Do this: Repeat what the lines below say, word for word, and skip every image.

Dataset section:
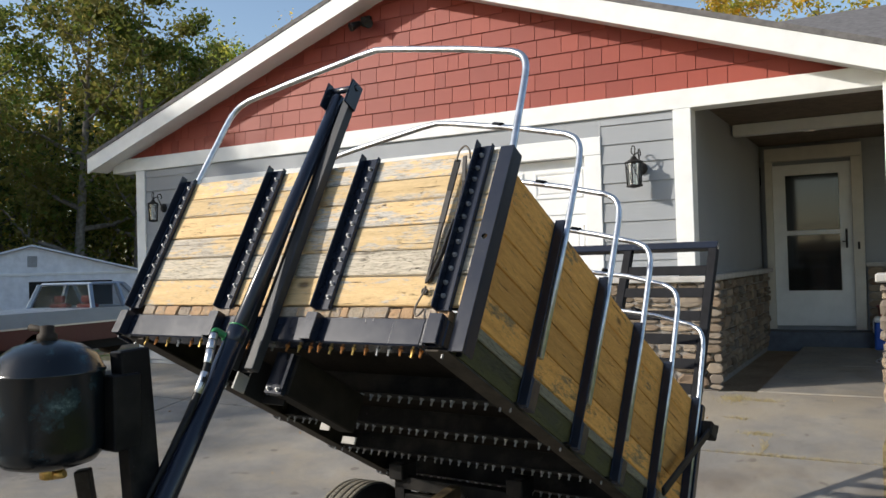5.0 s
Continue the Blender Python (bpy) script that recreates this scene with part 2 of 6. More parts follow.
def concrete():
    k = Mat("driveway_concrete")
    co = k.coords()
    a, b, c, d = k.noise(co, 0.45, 5, 0.6), k.noise(co, 3.5, 6, 0.65), k.noise(co, 70, 5, 0.7), k.noise(co, 500, 2)
    grit = k.noise(co, 210, 4, 0.75)
    col = k.ramp(k.math("ADD", k.math("MULTIPLY", a, 0.55), k.math("MULTIPLY", b, 0.45)), [(0.30, (0.17, 0.158, 0.142)), (0.47, (0.255, 0.238, 0.212)), (0.57, (0.33, 0.298, 0.248)), (0.72, (0.43, 0.385, 0.31))])
    tan = k.ramp(k.noise(k.coords((1, 1, 1), shift=(7.3, 2.1, 0)), 1.3, 5, 0.65), [(0.46, (0, 0, 0)), (0.62, (1, 1, 1))])
    col = k.mix(k.math("MULTIPLY", tan, 0.5), col, (0.38, 0.315, 0.22))
    col = k.mix(k.math("MULTIPLY", k.ramp(grit, [(0.36, (1, 1, 1)), (0.46, (0, 0, 0))]), 0.6), col, (0.10, 0.088, 0.072))
    col = k.mix(k.math("MULTIPLY", k.ramp(grit, [(0.60, (0, 0, 0)), (0.70, (1, 1, 1))]), 0.55), col, (0.58, 0.54, 0.47))
    stain = k.ramp(k.noise(k.coords((0.9, 0.7, 1), shift=(3.1, 1.7, 0)), 1.1, 4, 0.55), [(0.60, (0, 0, 0)), (0.70, (1, 1, 1))])
    col = k.mix(k.math("MULTIPLY", stain, 0.6), col, (0.15, 0.115, 0.085))
    spots = k.ramp(k.noise(co, 7.5, 2, 0.4), [(0.69, (0, 0, 0)), (0.74, (1, 1, 1))])
    col = k.mix(k.math("MULTIPLY", spots, 0.6), col, (0.13, 0.105, 0.085))
    # spills and other blotches: place, size, colour, strength
    ragged = k.noise(co, 11.0, 6, 0.7)
    for cx, cy, rx, ry, tone, amount in (
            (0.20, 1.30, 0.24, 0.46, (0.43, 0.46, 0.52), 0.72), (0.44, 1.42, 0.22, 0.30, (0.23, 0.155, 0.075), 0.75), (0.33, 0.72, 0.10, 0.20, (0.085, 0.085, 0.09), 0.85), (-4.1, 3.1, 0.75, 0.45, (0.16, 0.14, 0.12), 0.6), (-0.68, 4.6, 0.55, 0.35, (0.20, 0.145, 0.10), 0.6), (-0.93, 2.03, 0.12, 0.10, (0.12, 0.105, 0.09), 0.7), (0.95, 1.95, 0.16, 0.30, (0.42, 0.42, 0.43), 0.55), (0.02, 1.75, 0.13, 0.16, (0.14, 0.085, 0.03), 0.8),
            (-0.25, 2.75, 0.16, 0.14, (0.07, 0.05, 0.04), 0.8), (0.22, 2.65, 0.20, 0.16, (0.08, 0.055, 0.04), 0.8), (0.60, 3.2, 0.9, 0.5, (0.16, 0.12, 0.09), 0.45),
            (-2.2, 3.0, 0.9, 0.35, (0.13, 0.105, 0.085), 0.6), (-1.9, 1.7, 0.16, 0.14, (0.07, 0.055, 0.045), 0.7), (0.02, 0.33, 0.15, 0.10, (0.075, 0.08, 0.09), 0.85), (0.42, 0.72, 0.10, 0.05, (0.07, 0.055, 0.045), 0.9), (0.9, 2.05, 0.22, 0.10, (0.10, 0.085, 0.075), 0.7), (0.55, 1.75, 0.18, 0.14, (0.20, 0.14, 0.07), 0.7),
            (-0.9, 3.3, 0.5, 0.7, (0.17, 0.13, 0.10), 0.5), (0.85, 3.9, 0.5, 0.4, (0.15, 0.11, 0.08), 0.5), (-3.2, 2.3, 0.7, 0.25, (0.15, 0.12, 0.10), 0.5)):
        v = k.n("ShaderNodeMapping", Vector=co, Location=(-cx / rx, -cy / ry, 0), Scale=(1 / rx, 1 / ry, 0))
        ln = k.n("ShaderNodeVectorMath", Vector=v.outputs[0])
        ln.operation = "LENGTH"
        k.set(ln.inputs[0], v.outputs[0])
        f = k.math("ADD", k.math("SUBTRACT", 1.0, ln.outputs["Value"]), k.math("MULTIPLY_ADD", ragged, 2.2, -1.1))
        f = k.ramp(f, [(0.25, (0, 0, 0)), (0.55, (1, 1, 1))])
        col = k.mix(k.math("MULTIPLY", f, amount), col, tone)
    speck = k.ramp(c, [(0.30, (1, 1, 1)), (0.40, (0, 0, 0))])
    col = k.mix(k.math("MULTIPLY", speck, 0.35), col, (0.18, 0.16, 0.14))
    return k.done(col, k.math("MULTIPLY_ADD", b, 0.25, 0.6), 0, k.math("ADD", k.math("ADD", c, d), grit), 0.5, 0.004, 0.3)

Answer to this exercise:
5.0 s
Continue the Blender Python (bpy) script that recreates this scene with part 2 of 6. More parts follow.
def concrete():
    k = Mat("driveway_concrete")
    co = k.coords()
    a, b, c, d = k.noise(co, 0.45, 5, 0.6), k.noise(co, 3.5, 6, 0.65), k.noise(co, 70, 5, 0.7), k.noise(co, 500, 2)
    grit = k.noise(co, 210, 4, 0.75)
    col = k.ramp(k.math("ADD", k.math("MULTIPLY", a, 0.55), k.math("MULTIPLY", b, 0.45)), [(0.30, (0.17, 0.158, 0.142)), (0.47, (0.255, 0.238, 0.212)), (0.57, (0.33, 0.298, 0.248)), (0.72, (0.43, 0.385, 0.31))])
    tan = k.ramp(k.noise(k.coords((1, 1, 1), shift=(7.3, 2.1, 0)), 1.3, 5, 0.65), [(0.46, (0, 0, 0)), (0.62, (1, 1, 1))])
    col = k.mix(k.math("MULTIPLY", tan, 0.5), col, (0.38, 0.315, 0.22))
    col = k.mix(k.math("MULTIPLY", k.ramp(grit, [(0.36, (1, 1, 1)), (0.46, (0, 0, 0))]), 0.6), col, (0.10, 0.088, 0.072))
    col = k.mix(k.math("MULTIPLY", k.ramp(grit, [(0.60, (0, 0, 0)), (0.70, (1, 1, 1))]), 0.55), col, (0.58, 0.54, 0.47))
    stain = k.ramp(k.noise(k.coords((0.9, 0.7, 1), shift=(3.1, 1.7, 0)), 1.1, 4, 0.55), [(0.60, (0, 0, 0)), (0.70, (1, 1, 1))])
    col = k.mix(k.math("MULTIPLY", stain, 0.6), col, (0.15, 0.115, 0.085))
    spots = k.ramp(k.noise(co, 7.5, 2, 0.4), [(0.69, (0, 0, 0)), (0.74, (1, 1, 1))])
    col = k.mix(k.math("MULTIPLY", spots, 0.6), col, (0.13, 0.105, 0.085))
    # spills and other blotches: place, size, colour, strength
    ragged = k.noise(co, 11.0, 6, 0.7)
    for cx, cy, rx, ry, tone, amount in (
            (0.20, 1.30, 0.24, 0.46, (0.43, 0.46, 0.52), 0.72), (0.44, 1.42, 0.22, 0.30, (0.23, 0.155, 0.075), 0.75), (0.33, 0.72, 0.10, 0.20, (0.085, 0.085, 0.09), 0.85), (-4.1, 3.1, 0.75, 0.45, (0.16, 0.14, 0.12), 0.6), (-0.68, 4.6, 0.55, 0.35, (0.20, 0.145, 0.10), 0.6), (-0.93, 2.03, 0.12, 0.10, (0.12, 0.105, 0.09), 0.7), (0.95, 1.95, 0.16, 0.30, (0.42, 0.42, 0.43), 0.55), (0.02, 1.75, 0.13, 0.16, (0.14, 0.085, 0.03), 0.8),
            (-0.25, 2.75, 0.16, 0.14, (0.07, 0.05, 0.04), 0.8), (0.22, 2.65, 0.20, 0.16, (0.08, 0.055, 0.04), 0.8), (0.60, 3.2, 0.9, 0.5, (0.16, 0.12, 0.09), 0.45),
            (-2.2, 3.0, 0.9, 0.35, (0.13, 0.105, 0.085), 0.6), (-1.9, 1.7, 0.16, 0.14, (0.07, 0.055, 0.045), 0.7), (0.02, 0.33, 0.15, 0.10, (0.075, 0.08, 0.09), 0.85), (0.42, 0.72, 0.10, 0.05, (0.07, 0.055, 0.045), 0.9), (0.9, 2.05, 0.22, 0.10, (0.10, 0.085, 0.075), 0.7), (0.55, 1.75, 0.18, 0.14, (0.20, 0.14, 0.07), 0.7),
            (-0.9, 3.3, 0.5, 0.7, (0.17, 0.13, 0.10), 0.5), (0.85, 3.9, 0.5, 0.4, (0.15, 0.11, 0.08), 0.5), (-3.2, 2.3, 0.7, 0.25, (0.15, 0.12, 0.10), 0.5)):
        v = k.n("ShaderNodeMapping", Vector=co, Location=(-cx / rx, -cy / ry, 0), Scale=(1 / rx, 1 / ry, 0))
        ln = k.n("ShaderNodeVectorMath", Vector=v.outputs[0])
        ln.operation = "LENGTH"
        k.set(ln.inputs[0], v.outputs[0])
        f = k.math("ADD", k.math("SUBTRACT", 1.0, ln.outputs["Value"]), k.math("MULTIPLY_ADD", ragged, 2.2, -1.1))
        f = k.ramp(f, [(0.25, (0, 0, 0)), (0.55, (1, 1, 1))])
        col = k.mix(k.math("MULTIPLY", f, amount), col, tone)
    speck = k.ramp(c, [(0.30, (1, 1, 1)), (0.40, (0, 0, 0))])
    col = k.mix(k.math("MULTIPLY", speck, 0.35), col, (0.18, 0.16, 0.14))
    return k.done(col, k.math("MULTIPLY_ADD", b, 0.25, 0.6), 0, k.math("ADD", k.math("ADD", c, d), grit), 0.5, 0.004, 0.3)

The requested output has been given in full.